To date, there are no first- or second-tier cryptocurrencies reported to be registered with the SEC as securities, so there is a risk that any that are deemed to be would have to be temporarily delisted. 

Furthermore, it is difficult to imagine that the SEC would accept the registration of many cryptocurrencies as securities, so in many cases delisting could be permanent.

Which cryptocurrencies are securities?

Apart from Btcoin, which is definitely not a security, and the very few tokens that have already been declared securities, the question arises for all other cryptocurrencies. 

According to the current chairman of the SEC, Gary Gensler, all cryptocurrencies would be securities except for bitcoin. 

Some of them, such as Ripple’s XRP, have already been the subject of an inconclusive SEC investigation. 

For many cryptocurrencies and tokens, the problem may be that they are backed by a centralised issuer that launched them with the promise of profits: in these cases, it is objectively difficult to argue that they are not securities. 

For projects such as Ethereum, Cardano, Litecoin and Monero, i.e. decentralised projects whose tokens have not been sold with the promise of profits, the problem is still open.

In these cases, however, there are those who believe that the stakes can be interpreted as an investment contract, which would make them a security. 

As you can see, the issue is still largely unresolved, chaotic and not at all clear. In such a scenario, it seems rather logical that Coinbase has asked the SEC for clarification, while it seems not at all logical that the SEC refuses to answer.

Who decides if a crypto is a security?

Digging deeper, the key issue is who should decide whether a particular cryptocurrency should be considered a security or not. 

The SEC vs.

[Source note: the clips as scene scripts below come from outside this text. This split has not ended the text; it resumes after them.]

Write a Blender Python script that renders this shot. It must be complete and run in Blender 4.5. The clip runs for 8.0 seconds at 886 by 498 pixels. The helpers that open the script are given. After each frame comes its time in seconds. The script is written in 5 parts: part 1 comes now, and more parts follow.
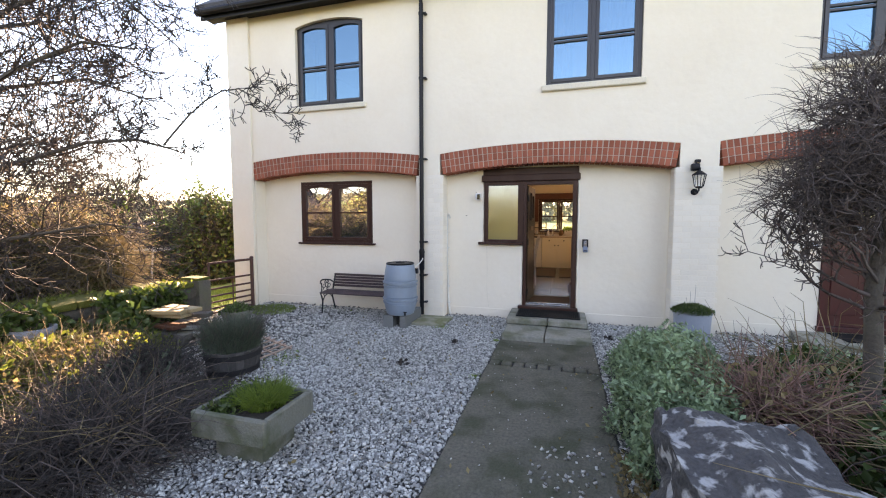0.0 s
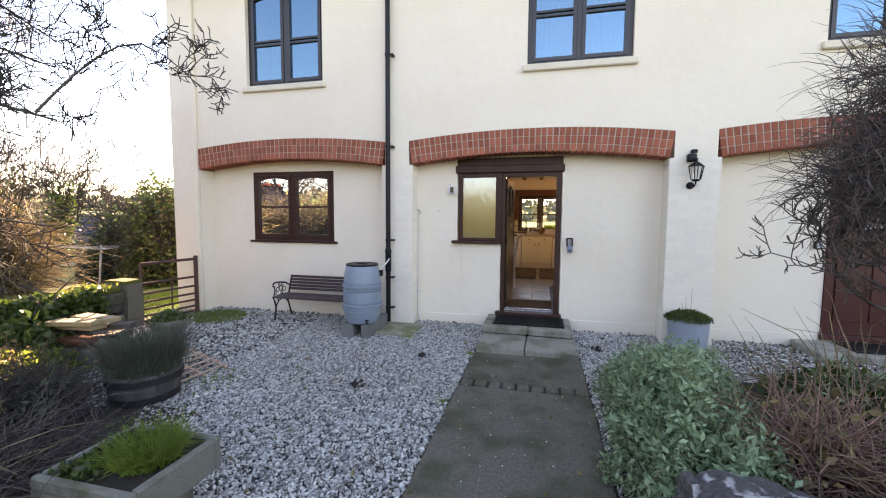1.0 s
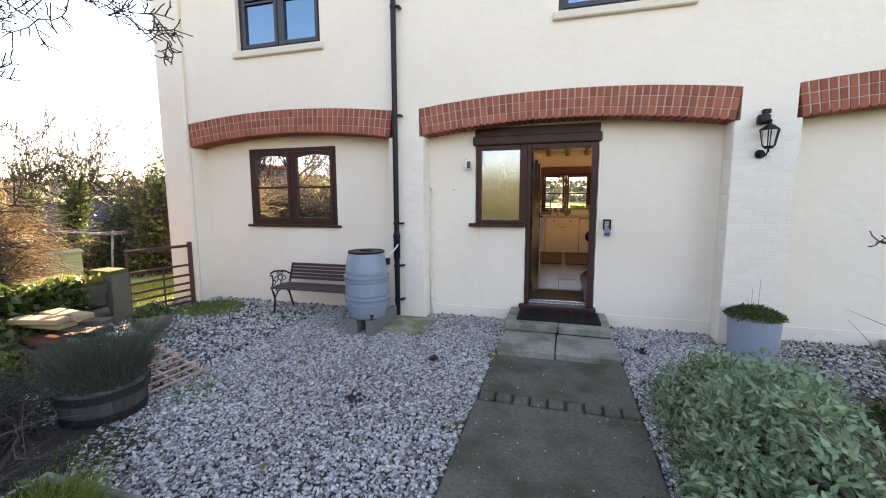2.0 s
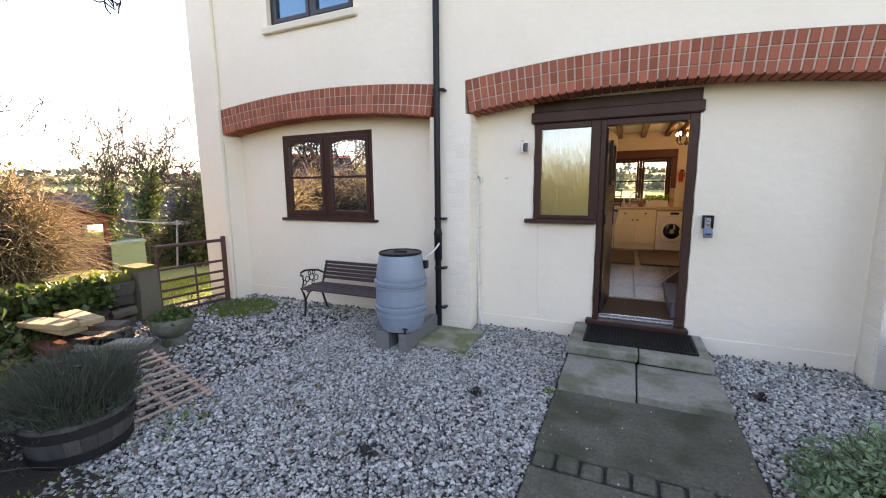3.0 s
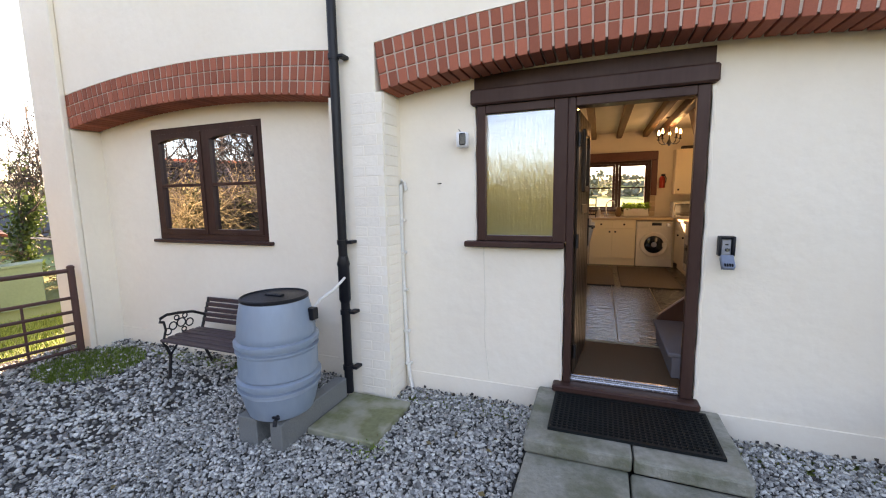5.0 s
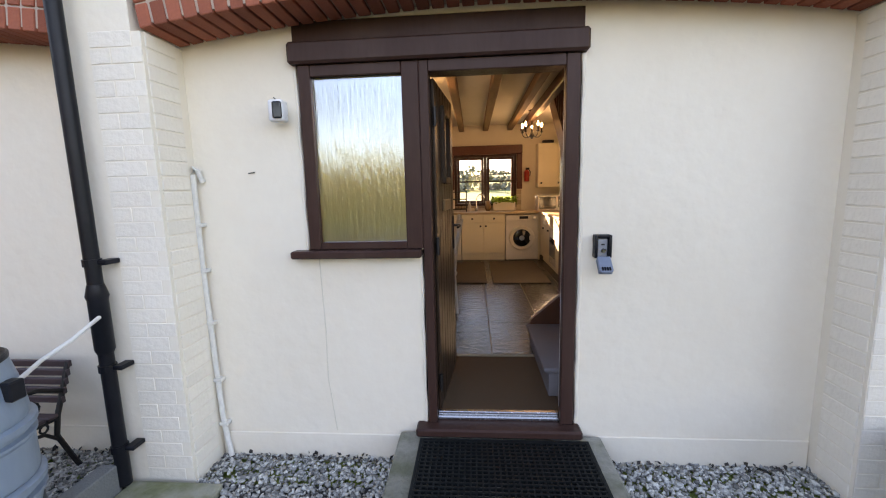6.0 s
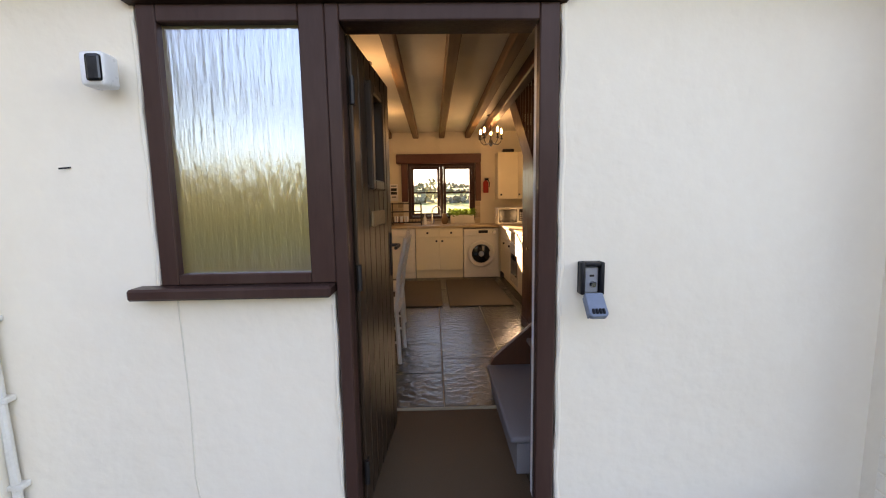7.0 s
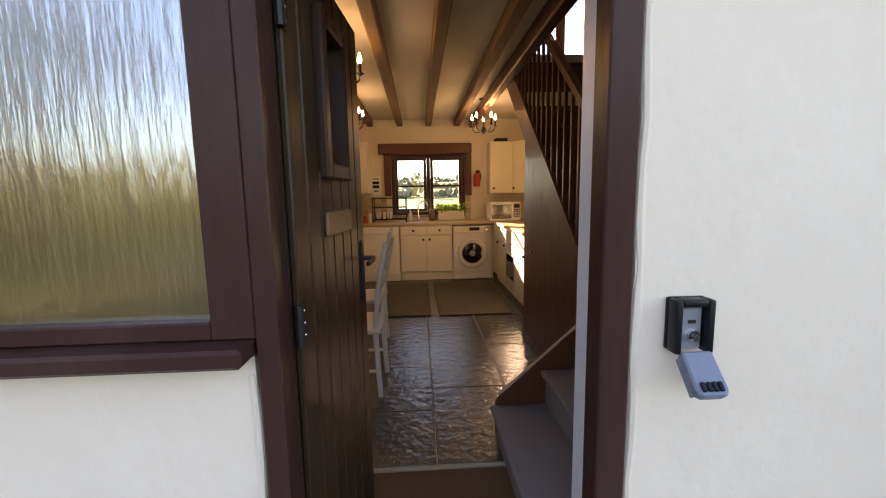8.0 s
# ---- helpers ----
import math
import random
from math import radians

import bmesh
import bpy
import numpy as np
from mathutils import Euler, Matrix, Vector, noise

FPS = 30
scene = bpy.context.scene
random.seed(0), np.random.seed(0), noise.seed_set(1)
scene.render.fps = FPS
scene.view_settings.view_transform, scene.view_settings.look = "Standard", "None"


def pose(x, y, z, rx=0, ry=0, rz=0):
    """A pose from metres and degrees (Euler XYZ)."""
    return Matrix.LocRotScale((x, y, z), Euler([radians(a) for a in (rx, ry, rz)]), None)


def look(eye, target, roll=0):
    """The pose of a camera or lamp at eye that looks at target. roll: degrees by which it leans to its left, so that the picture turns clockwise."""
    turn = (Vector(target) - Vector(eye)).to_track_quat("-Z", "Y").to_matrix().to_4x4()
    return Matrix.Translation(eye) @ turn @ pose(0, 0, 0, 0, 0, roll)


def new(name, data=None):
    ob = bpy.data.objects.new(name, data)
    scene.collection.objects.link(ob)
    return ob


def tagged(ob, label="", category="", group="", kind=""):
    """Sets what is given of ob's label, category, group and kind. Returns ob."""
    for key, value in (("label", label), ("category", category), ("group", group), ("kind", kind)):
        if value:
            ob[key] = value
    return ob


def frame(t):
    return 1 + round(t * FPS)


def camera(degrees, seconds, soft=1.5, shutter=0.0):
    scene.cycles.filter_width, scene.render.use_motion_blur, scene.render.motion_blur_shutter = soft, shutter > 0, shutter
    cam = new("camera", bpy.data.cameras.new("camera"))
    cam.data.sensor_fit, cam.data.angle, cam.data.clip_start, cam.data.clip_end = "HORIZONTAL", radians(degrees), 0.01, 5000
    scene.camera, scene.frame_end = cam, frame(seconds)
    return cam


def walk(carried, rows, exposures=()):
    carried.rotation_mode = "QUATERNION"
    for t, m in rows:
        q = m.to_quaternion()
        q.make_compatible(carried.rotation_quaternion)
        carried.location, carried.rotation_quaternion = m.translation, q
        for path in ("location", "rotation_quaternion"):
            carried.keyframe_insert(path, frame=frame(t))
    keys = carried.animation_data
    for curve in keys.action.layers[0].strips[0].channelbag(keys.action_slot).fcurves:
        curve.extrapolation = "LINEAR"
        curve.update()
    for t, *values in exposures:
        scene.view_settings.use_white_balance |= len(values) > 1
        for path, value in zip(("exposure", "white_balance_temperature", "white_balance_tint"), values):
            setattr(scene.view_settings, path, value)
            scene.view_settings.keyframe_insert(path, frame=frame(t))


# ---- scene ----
cam = camera(94.8, 8.0, soft=1.1)
EXPO, KELVIN, TINT, SKY, SUN, CHAND = 2.97, 9500.0, 33.0, 0.12, 5.0, 0.44
PATH = [
    (0, (0.101, 0.055, 1.647), (-0.459, 1.969, 1.5), -0.0),
    (0.5, (0.099, 0.415, 1.624), (-0.406, 2.345, 1.473), 0.5),
    (1, (0.055, 0.791, 1.601), (-0.411, 2.73, 1.448), 0.4),
    (1.2, (0.01, 0.94, 1.608), (-0.452, 2.879, 1.448), 0.2),
    (2.5, (-0.14, 1.912, 1.553), (-0.811, 3.775, 1.269), -0.4),
    (3, (-0.242, 2.346, 1.592), (-1.052, 4.151, 1.3), -0.5),
    (3.5, (-0.271, 2.696, 1.604), (-1.195, 4.448, 1.321), -0.6),
    (4, (-0.318, 3.047, 1.59), (-1.289, 4.774, 1.319), -0.9),
    (4.2, (-0.361, 3.193, 1.604), (-1.316, 4.93, 1.338), -1.0),
    (5.3, (-0.25, 3.998, 1.596), (-0.818, 5.897, 1.333), -1.0),
    (5.5, (-0.235, 4.141, 1.591), (-0.692, 6.069, 1.317), -1.1),
    (6, (-0.23, 4.545, 1.588), (-0.381, 6.518, 1.298), -1.4),
    (6.5, (-0.19, 4.862, 1.56), (-0.211, 6.844, 1.289), -1.4),
    (7, (-0.137, 5.242, 1.565), (-0.095, 7.228, 1.331), -0.9),
    (7.5, (-0.154, 5.559, 1.567), (-0.052, 7.543, 1.337), -1.0),
    (8, (-0.149, 5.885, 1.568), (-0.038, 7.864, 1.305), -1.0),
]
walk(cam, [(t, look(eye, target, roll)) for t, eye, target, roll in PATH],
     exposures=[(0.0, EXPO, KELVIN, TINT), (1.2, EXPO, KELVIN, TINT), (3.5, EXPO + 0.05, KELVIN, TINT), (5.5, EXPO + 0.16, KELVIN, TINT), (8.0, EXPO + 0.22, KELVIN, TINT)])

# ---- light ----
SUN_EL, SUN_AZ = 15.0, -29.5  # degrees; azimuth clockwise from +y
world = bpy.data.worlds.new("world")
scene.world = world
world.use_nodes = True
wn = world.node_tree.nodes
sky = wn.new("ShaderNodeTexSky")
sky.sky_type = "NISHITA"
sky.sun_disc = False
sky.sun_elevation, sky.sun_rotation = radians(SUN_EL), radians(SUN_AZ % 360)
sky.air_density, sky.dust_density, sky.ozone_density = 1.0, 0.0, 2.5
wn["Background"].inputs["Strength"].default_value = SKY
world.node_tree.links.new(sky.outputs[0], wn["Background"].inputs["Color"])

sun = new("sun", bpy.data.lights.new("sun", "SUN"))
sun.data.energy, sun.data.angle, sun.data.color = SUN, radians(0.6), (1.0, 0.86, 0.66)
to_sun = Vector((math.sin(radians(SUN_AZ)) * math.cos(radians(SUN_EL)), math.cos(radians(SUN_AZ)) * math.cos(radians(SUN_EL)), math.sin(radians(SUN_EL))))
sun.matrix_world = look(to_sun * 50, (0, 0, 0))


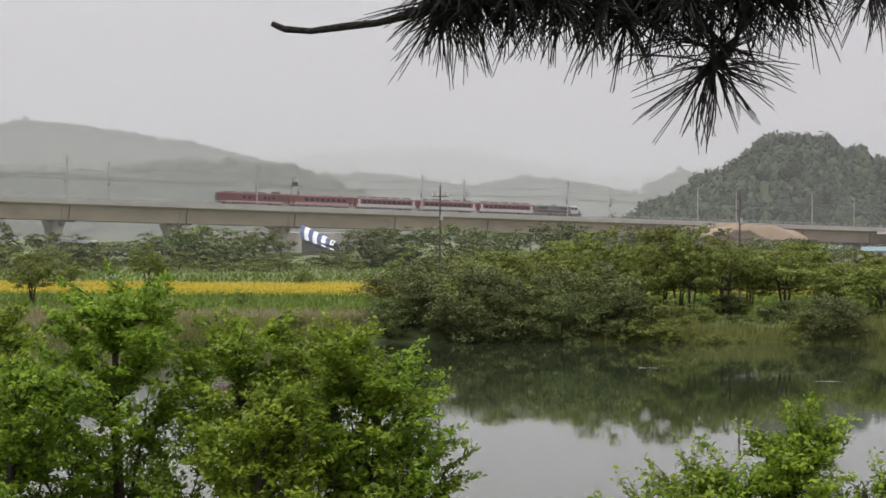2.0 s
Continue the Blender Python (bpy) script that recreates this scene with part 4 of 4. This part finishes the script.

Ripple case seems to indicate that it should be a court that decides, and that it should decide specifically on the individual cryptocurrency, not in a general way. 

On the other hand, the so-called Howey test is used to decide whether a transaction is an investment contract, i.e. a security, or not, a test that refers to the 1946 US Supreme Court case between the SEC and WJ Howey Company. 

According to this test, an investment contract exists if there is:

“An investment of money in a common enterprise with a reasonable expectation of profits to be derived from the efforts of others“.

So the Supreme Court seems to have the final say on the matter, but it has yet to rule on cryptocurrencies. 

Sooner or later, we may have to wait for that court to rule on every single cryptocurrency to determine which ones are securities and which ones are not.